Rejecting the trappings of pop success and seeking legitimacy as a rock singer-songwriter, Webb formed a band and began touring clubs. In 1970 he released his first album recorded as such, Words and Music. Like its seven successors released over the next quarter century, it did not sell well enough to reach the charts, but Webb persevered in trying to establish himself as a performer. He also continued to write for others on occasion. In 1972 he produced, arranged, and wrote half the songs on the album The Supremes, made by the group after the departure of the lead singer, Diana Ross. That year he married Patsy Sullivan; they had five children.

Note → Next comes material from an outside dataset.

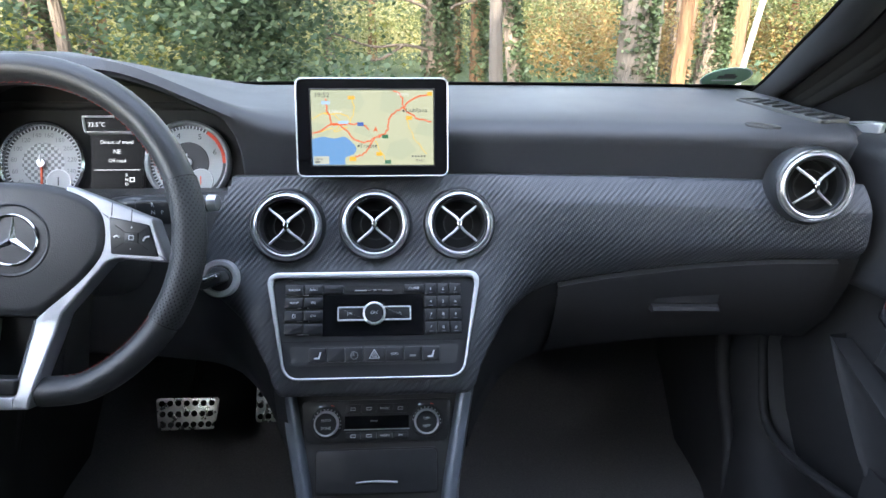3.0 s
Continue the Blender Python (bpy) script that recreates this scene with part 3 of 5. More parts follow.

In 1973 Art Garfunkel (who formerly had teamed with Paul Simon) scored a Top Ten hit with Webb's affecting ballad "All I Know." "The Moon Is a Harsh Mistress," introduced on Joe Cocker's 1974 album I Can Stand a Little Rain and also appearing that year on the Glen Campbell album Reunion (The Songs of Jimmy Webb), which Webb arranged, has earned several recordings over the years. In 1975 Webb had another reunion, this one with the 5th Dimension, for its Earthbound album, producing, arranging, and contributing five songs to the LP. Garfunkel's 1978 album Watermark was another LP dominated by Webb's songs. In the 1980s Linda Ronstadt put four of Webb's songs on her album Cry Like a Rainstorm, Howl Like the Wind, and his Grammy-winning song "Highwayman" topped the country charts for the quartet of Waylon Jennings, Willie Nelson, Johnny Cash, and Kris Kristofferson and received the Country Music Association's award for single of the year. In the 1980s and 1990s Webb spent much of his time working on stage musicals.

Jimmy Webb, Tunesmith (1998), is a songwriting instruction book, but it contains anecdotes and reminiscences that reflect on his life. There are useful entries on Webb in Mark White, "You Must Remember This …": Popular Songwriters 1900–1980 (1985), and in Nigel Harrison, Songwriters: A Biographical Dictionary with Discographies (1998). An excellent magazine article tracing Webb's career in detail is Jeff Bleiel, "Jimmy Webb: The Song Goes On," Goldmine (20 Dec. 1996).